BANGUI, Central African Republic (AFP) - The president of the Central African Republic was on Sunday said to be ready to make important concessions to a rebel coalition that has easily pushed its way across the impoverished country and was within striking distance of the capital Bangui.
After meeting with President Francois Bozize, African Union chief Thomas Boni Yayi said Bozize was ready to take part in talks to end the crisis, and that he would not run for president in 2016.
The talks "should lead to a national unity government", Boni Yayi said, adding that Bozize, who seized power in a 2003 coup and then won two elections, would not run for re-election in 2016 and would "respect constitutional provisions".

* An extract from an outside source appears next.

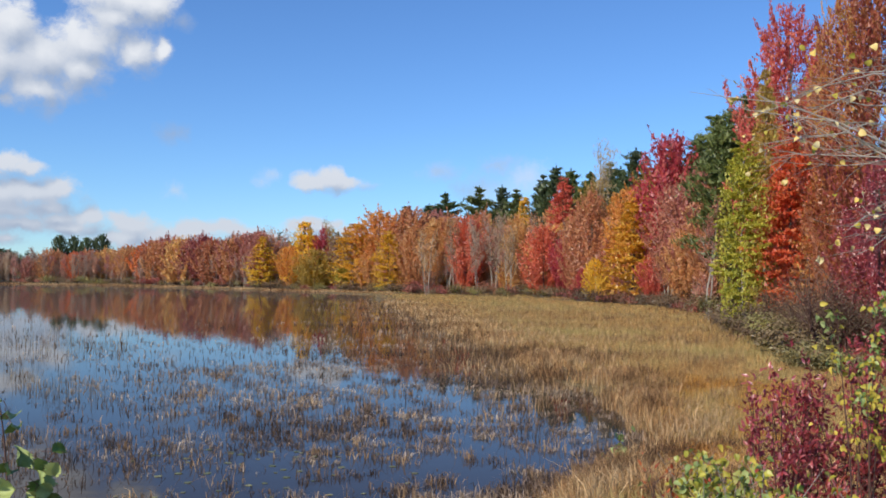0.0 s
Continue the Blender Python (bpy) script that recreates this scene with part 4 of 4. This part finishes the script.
def build_sapling():
    """A young birch that stands on the bank just below the camera; rows: across, height, leaf length, direction of the tip."""
    a0 = radians(-21.5)
    foot = Vector((2.4 * math.sin(a0), 2.4 * math.cos(a0), 0))
    across = Vector((math.cos(a0), -math.sin(a0), 0))
    towards = Vector((-math.sin(a0), -math.cos(a0), 0))
    zg = float(ground_z(foot.x, foot.y))
    ob = new("birch_sapling")
    ob.location = (foot.x, foot.y, zg)
    rnd = random.Random(4)

    def at(u, z, depth=0.0):
        p = across * u + towards * depth
        return Vector((p.x, p.y, z - zg))

    for name, pts, r in (("stem", [(-0.10, zg - 0.05), (-0.125, 1.9), (-0.134, 2.411), (-0.141, 2.526), (-0.148, 2.604), (-0.155, 2.66), (-0.161, 2.70)], 0.0040),
                         ("branch", [(-0.12, 1.95), (-0.20, 2.25), (-0.25, 2.404), (-0.283, 2.448), (-0.314, 2.497), (-0.34, 2.515)], 0.0042),
                         ("branch", [(-0.12, 2.0), (-0.085, 2.25), (-0.07, 2.415), (-0.056, 2.488), (-0.062, 2.544), (-0.036, 2.575)], 0.0042),
                         ("branch", [(-0.128, 2.15), (-0.30, 2.33), (-0.385, 2.41), (-0.40, 2.44)], 0.0035)):
        V, F = [], []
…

Opposition figures have criticised the president, whom they suspect wants to modify the constitution to enable a third term in office.

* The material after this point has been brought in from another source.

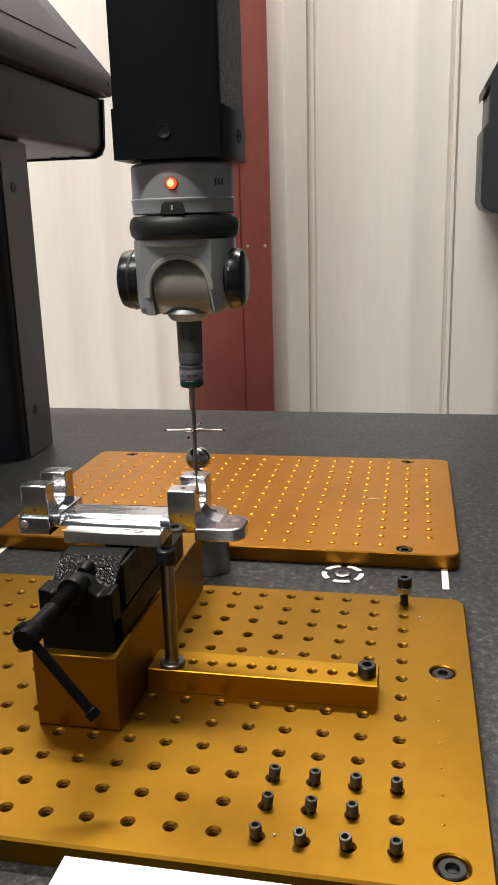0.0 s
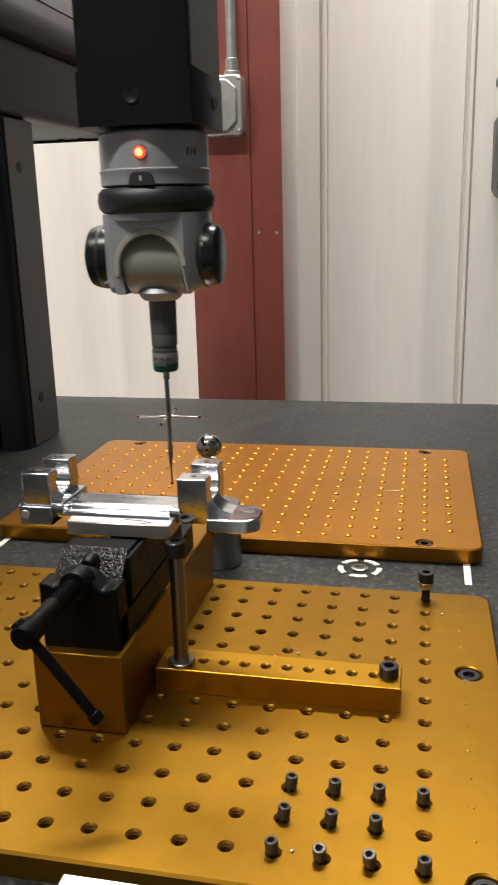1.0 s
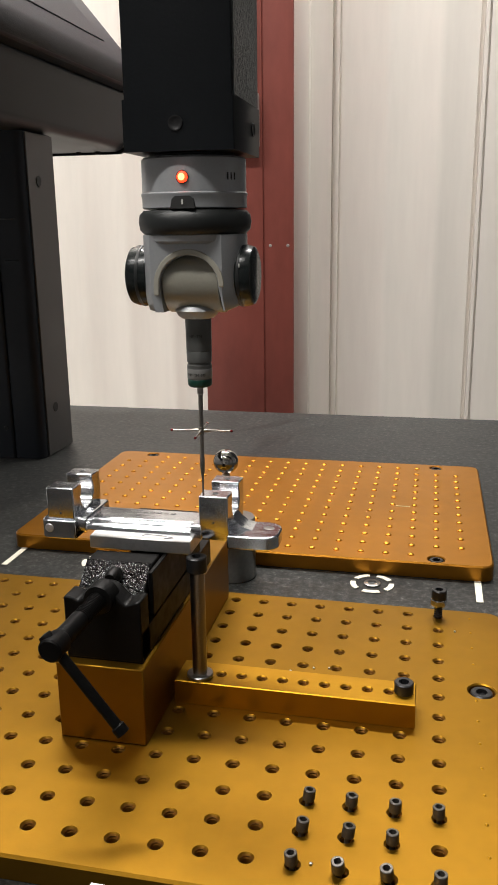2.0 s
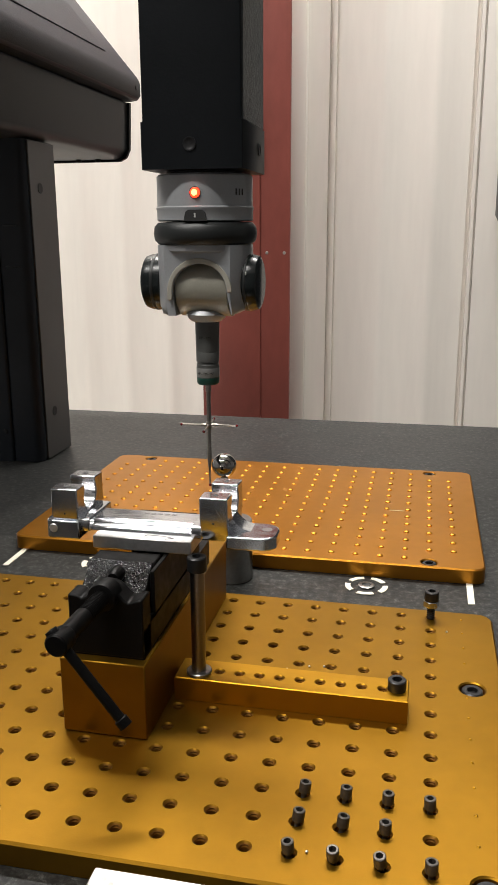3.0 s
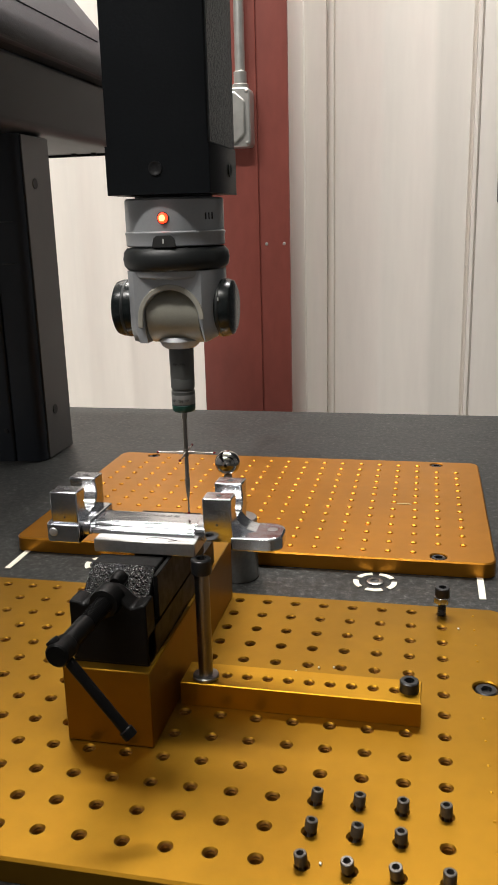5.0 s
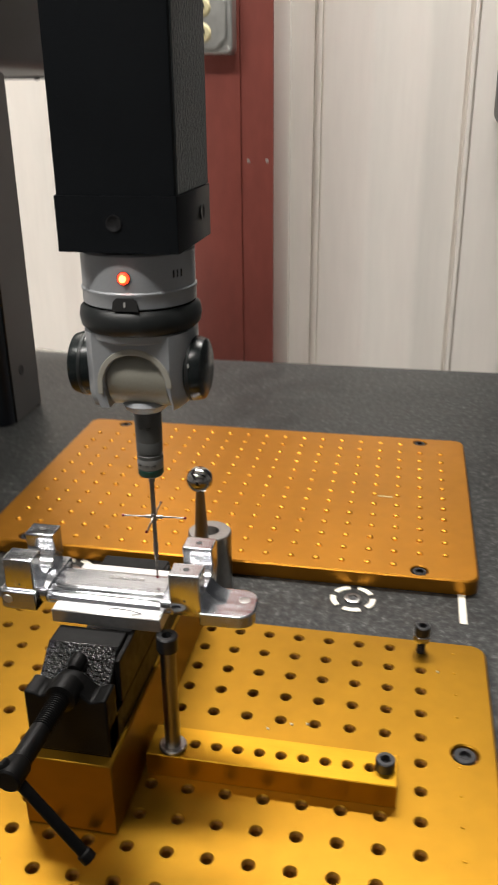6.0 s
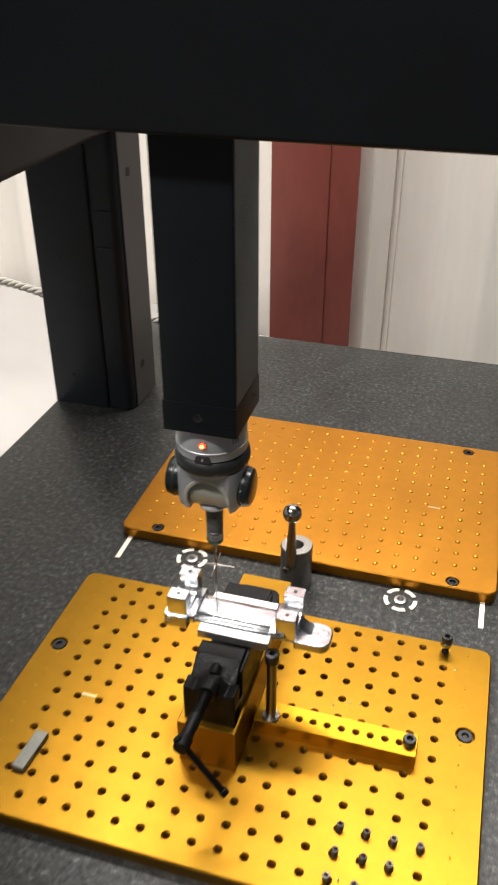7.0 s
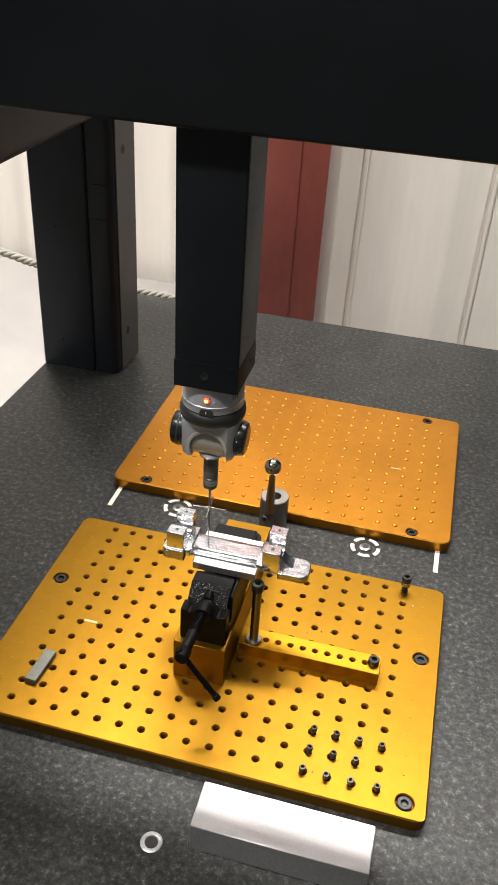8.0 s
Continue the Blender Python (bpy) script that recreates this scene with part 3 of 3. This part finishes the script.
def build_plates():
    front = thing("fixture_plate", "gold anodised fixture plate drilled with a grid of threaded holes", "fixture plate", group="fixture plates")
    xs = [-0.32 + 0.02 * k for k in range(17)]
    ys = [-0.24 + 0.02 * k for k in range(13)]
    bolts = [(0.024, -0.089), (-0.344, -0.089), (0.0235, -0.2445), (-0.3435, -0.2445)]
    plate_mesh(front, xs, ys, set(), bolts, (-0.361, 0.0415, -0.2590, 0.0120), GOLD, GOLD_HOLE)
    for b in bolts:
        plate_bolt(front, *b)
    for x in (0.0205, -0.3405):
        for k in range(12):
            if abs(-0.0 - 0.02 * k + 0.089) < 0.011:
                continue
            bm = bmesh.new()
            lathe(bm, [(0.0009, TP + 0.0001), (0.0006, TP + 0.0005), (0, TP + 0.0007)], 10, pose(x, -0.02 * k, 0))
            part("dowel_dot", bm, GOLD_BRIGHT, front)
    bm = bmesh.new()
    box(bm, -0.297, -0.284, -0.1385, -0.1355, TP + 0.0001, TP + 0.0003)
    part("pale_mark", bm, PALE_MARK, front)
    rear = thing("fixture_plate", "gold anodised fixture plate further back on the granite", "fixture plate", group="fixture plates")
    xs = [-0.341 + 0.02 * k for k in range(19)]
    ys = [0.106 + 0.02 * k for k in range(13)]
    skip = {(i, j) for i in (0, 1, 17, 18) for j in (0, 12)}
    bolts = [(-0.001, 0.1000), (-0.001, 0.3530), (-0.321, 0.1000), (-0.321, 0.3540)]
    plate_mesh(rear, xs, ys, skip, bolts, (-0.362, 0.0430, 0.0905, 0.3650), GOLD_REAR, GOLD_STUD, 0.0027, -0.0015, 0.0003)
    for b in bolts:
        plate_bolt(rear, *b, 0.0056)
    bm = bmesh.new()
    box(bm, -0.038, -0.025, 0.2205, 0.2225, TP + 0.0001, TP + 0.0003)
    part("pale_mark", bm, PALE_MARK, rear)


def build_bar():
    bar = thing("clamp_bar", "bright gold anodised bar with a row of tapped holes", "clamp bar")
    z = 0.0268
    x0, x1, y0, y1 = -0.144, -0.0125, -0.1335, -0.1110
    holes = [-0.1315 + 0.01165 * k for k in range(10)]
    verts, faces = [], []
    xs = [x0 + 0.0005, holes[0] - 0.0058] + [h + 0.00582 for h in holes] + [x1 - 0.0005]
    for i in range(len(xs) - 1):
        if 1 <= i <= 10:
            drilled_cell(verts, faces, xs[i], xs[i + 1], y0 + 0.0005, y1 - 0.0005, holes[i - 1], -0.1225, 0.0026, z, 0.009, 0.0006, 16)
        else:
            n = len(verts)
            verts.extend(((xs[i], y0 + 0.0005, z), (xs[i + 1], y0 + 0.0005, z), (xs[i + 1], y1 - 0.0005, z), (xs[i], y1 - 0.0005, z)))
            faces.append(((n, n + 1, n + 2, n + 3), 0))
    n = len(verts)
    for a, zz in ((0.0005, z), (0.0, z - 0.0005), (0.0, TP + 0.0002)):
        verts.extend(((x0 + a, y0 + a, zz), (x1 - a, y0 + a, zz), (x1 - a, y1 - a, zz), (x0 + a, y1 - a, zz)))
    for lev in (0, 1):
        for k in range(4):
            a, b = n + 4 * lev + k, n + 4 * lev + (k + 1) % 4
            faces.append(((a + 4, b + 4, b, a), 0))
    mesh_from("bar", verts, faces, (GOLD_BRIGHT, GOLD_BRIGHT, GOLD_HOLE), bar)
    bm = bmesh.new()
    socket_head(bm, 0.0052, 0.0062, 0.0027, z, pose(-0.0190, -0.1215, 0, 0, 0, 10))
    part("cap_screw", bm, SCREW_BLACK, bar, "black knurled socket cap screw")


def build_standoff():
    post = thing("standoff_post", "slim steel standoff post with a black cap screw on top", "standoff", (-0.131, -0.1265, 0.0268))
    bm = bmesh.new()
    lathe(bm, [(0, 0.0002), (0.0070, 0.0002), (0.0073, 0.0006), (0.0073, 0.0020), (0.0068, 0.0025), (0.0041, 0.0025)], 36)
    part("base_washer", bm, STEEL_DARK, post)
    bm = bmesh.new()
    lathe(bm, [(0.0041, 0.0022), (0.0041, 0.0640)], 32)
    part("rod", bm, STEEL, post)
    bm = bmesh.new()
    socket_head(bm, 0.0056, 0.0085, 0.0027, 0.0636)
    part("cap_screw", bm, SCREW_BLACK, post)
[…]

Rebels from a coalition known as Seleka, who took up arms December 10 near the Chad border and have met little resistance from government troops, on Sunday warned they could enter Bangui.
The rebels, now controlling five regional capitals in the centre and north of the country, faced no opposition as they entered the town of Sibut around 150 kilometres (95 miles) from Bangui on Saturday, a military official told AFP.

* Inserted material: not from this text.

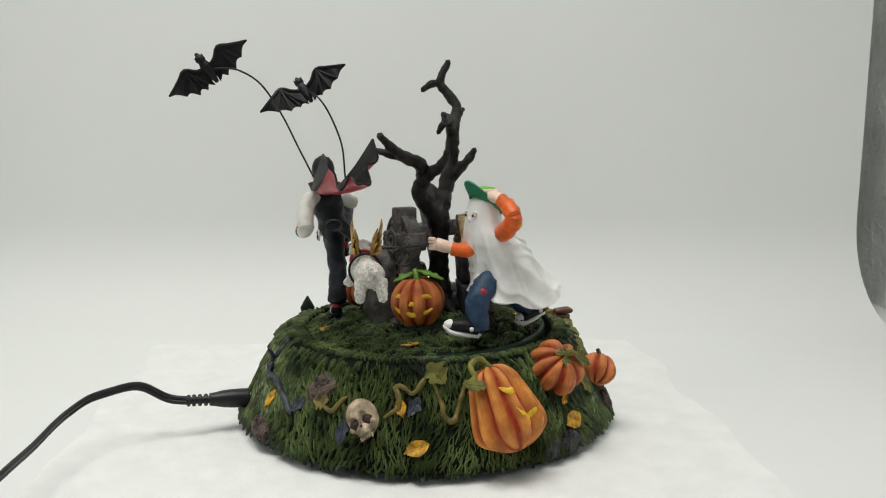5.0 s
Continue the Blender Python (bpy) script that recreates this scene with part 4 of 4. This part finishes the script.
# rows of the sheet: centre, half width, half depth forwards, half depth backwards, height at front and back
ROWS = [(V(37.5, 28.5, 0), 1.5, 1.5, 1.5, 117.0, 116.6), (V(38, 28, 0), 6.2, 6.4, 6.4, 113.5, 113), (V(38.4, 27.2, 0), 7.0, 7.2, 7.2, 108, 108.5), (V(38.2, 27.4, 0), 8.6, 7.8, 8.4, 103.0, 104.0),
        (V(37.6, 28.4, 0), 11.2, 9.0, 11.6, 98.5, 100), (V(36.6, 30.2, 0), 13.0, 11.0, 14.6, 94.0, 95.5), (V(35.4, 33.0, 0), 13.6, 13.0, 16.6, 89.5, 89.5), (V(34.6, 35.2, 0), 13.6, 14.4, 17.2, 85.0, 84.0),
        (V(34, 36.8, 0), 14.2, 16.2, 19.8, 80.6, 78.2), (V(33.4, 37.8, 0), 15.0, 18.8, 24.5, 76.6, 73.0), (V(33.2, 38.2, 0), 15.8, 21.0, 27.6, 73.6, 70.4)]


def ridge(x):
    """A fold with a rounded valley and a sharper crest, between -1 and 1."""
    return 1 - 2 * abs(math.sin(x * 0.5)) ** 0.8


def robe(u, v):
    x = u * (len(ROWS) - 1)
    i = min(int(x), len(ROWS) - 2)
    t = x - i
    t = t * t * (3 - 2 * t) * 0.3 + t * 0.7
    c, w, f, b, zf, zb = (ROWS[i][k] * (1 - t) + ROWS[i + 1][k] * t for k in range(6))
    a = 2 * math.pi * v
    ca, sa = math.cos(a), math.sin(a)
    dep = f if ca > 0 else b
    z = zf * (0.5 + 0.5 * ca) + zb * (0.5 - 0.5 * ca)
    low = max(0, u - 0.34) / 0.66
    back = max(0.0, 0.35 - ca)
    wander = 0.8 * noise.noise((ca * 1.5, sa * 1.5, u * 3.0))
    skirt = max(0.0, u - 0.66) / 0.34
    amp = 1 + 0.055 * low * math.sin(a * 6 + 4.0 * abs(sa) * u + 2.5 * wander) + 0.03 * skirt * math.sin(a * 11 + 3 * wander)
    # drapes that sag across the back, and folds that sweep along the skirt to its tail
    amp += 0.058 * min(1.0, back) * math.exp(-((u - 0.50) / 0.14) ** 4) * ridge(66 * (u + 0.15 * abs(sa) ** 1.5) + 5 * wander)
    amp += 0.050 * min(1.0, max(0.0, u - 0.45) * 3) * abs(sa) ** 0.7 * ridge(26 * u + 7 * ca + 4 * wander)
    front = max(0.0, ca) ** 0.6
    amp += 0.050 * front * min(1.0, max(0.0, u - 0.26) * 4) * (1 - 0.5 * skirt) * ridge(a * 15 + 4 * wander + 3 * u)
    amp += 0.022 * math.sin(a * 9 + u * 8) * min(1, 4 * u) * (1 - low)
    z += low * low * (-6.5 * abs(sa) ** 1.5 + 0.9 * math.sin(a * 7 + 3 * wander))
    w *= 1 + 0.22 * low * low * max(0.0, sa)
    p = c + FW * (dep * ca * amp) + SD * (w * sa * amp + 5.0 * low * low * max(0.0, -ca))
    return Vector((p.x, p.y, z))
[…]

The country's armed forces had retreated to Damara, the last major town on the way to the capital, about 75 kilometres (45 miles) to the southwest.
Rebel spokesman Eric Massi on Sunday had said rebels would enter Bangui "if the situation demands it" but later said he had "taken note" of Bozize's pledges.
"A meeting shall be held with (Boni Yayi) to study in detail President Bozize's proposals and together create a plan to end the crisis," he told French radio.
With the rebels closing in, the Economic Community of Central African States (ECCAS), which has troops in the country, warned both sides Sunday that Damara must remain in government control.
"The ECCAS forces are on maximum alert, and the city of Damara is the line not to be crossed. We ask the FACA (government forces) and the rebels not to advance from their current positions and to give talks a chance," said Antonio Di Garcia, head of the regional bloc's mission, on national radio.
The rebels have been insisting on Bozize's departure.
"That issue must be discussed with the African Union," Massi told AFP. "President Bozize must recognise his military defeat on the ground ... and draw the necessary conclusions".
Officials on both sides said the rebels had also repelled army soldiers trying to recapture Bambari, a former military stronghold in the landlocked country, one of the world's poorest despite vast mineral wealth.
The coalition of three rebel movements in Seleka -- or the "alliance" in the Sango language -- launched their offensive claiming the government failed to meet the terms of peace pacts signed in 2007 and 2011, which include providing for disarmament, pay and social reintegration for insurgents.
Bozize on Sunday asked for a meeting with French President Francois Hollande, but calls for help from former colonial power France, as well as from the United States, have so far not been heeded.
France has a military presence of about 580 troops in the country, 180 of whom arrived overnight Saturday, the French defence ministry said.
This contingent is on hand to help protect and evacuate French and European nationals, should the need arise.
Hollande late Sunday urged all sides involved in the conflict to end hostilities, and welcomed efforts to find a negotiated solution to the crisis.
Neighbouring Chad, which helped Bozize with rebellions in 2010, has sent a contingent to the country, but those troops too have retreated from the rebel advance.
In Bangui, the population was fearful of a rebel attack and the uncertainty has caused a sharp spike in food prices. Authorities have imposed a nighttime curfew, resulting in an eery quiet in the usually noisy city.
In the town centre, businesses had hired guards armed with machetes to stand watch and prevent looting.
"I'm afraid of the rebels coming," said vegetable vendor Euphrasie Ngotanga in the city's huge Sambo market. "We're not going to sell our produce if there's no peace. And then how we will feed our children?"The landlocked Central African Republic, with a population of about five million, is notorious for unrest including coups, army mutinies and rebellions.